One fine summer afternoon, I visited a botanical garden. Within in it was a rose garden with a tranquil pond in the center. It looked like the perfect place for meditation. And in fact, there was a guy sitting by the pond upright and motionless with his eyes closed and a blissful grin. But at the same time there were what looked like field trips of middle schoolers bustling through and you know how noisy they can be. But the meditating guy was completely unfazed. Somehow he tuned it all out. I said to myself, “Damn, that the guy’s good.” And then I said to myself, “Or maybe he’s deaf.” Wow! I guess sometimes deafness comes in handy.

There are a lot of times when I wish I was deaf.

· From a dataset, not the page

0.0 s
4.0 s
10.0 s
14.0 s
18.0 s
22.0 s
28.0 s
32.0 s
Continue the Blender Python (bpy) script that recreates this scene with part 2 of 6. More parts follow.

Sometimes I travel with the hell-raising cripples of ADAPT. We come from around the country and gather in some city, usually D.C., and we protest hard. In order to save money, we stuff four people into a hotel room. So it’s inevitable that sooner or later, you’ll end up sharing a hotel room with somebody who snores like an asthmatic grizzly bear. And I would give anything to be deaf then.

And because I live in the middle of a big city, often there have been guys working with jackhammers outside of my window. I think that’s when I wish I was deaf most of all. I don’t know why guys who own construction companies don’t make a big push to recruit deaf people to do the jackhammer jobs. It seems like it would make good business sense. They’d probably save a lot of money on earplugs.

I’m not saying I want to be deaf all the time. Only when it works to my advantage. Selective deafness. I wish I had the magical power to do something like blink three times and turn off my hearing when something cacophonous is going on and then blink three more times and turn my hearing back on when the coast is clear. I imagine some people feel the same about me when it comes to parking. They want to be crippled long enough to snag that sweet parking space right outside the front door. And as soon as they leave, they don’t want to be crippled anymore.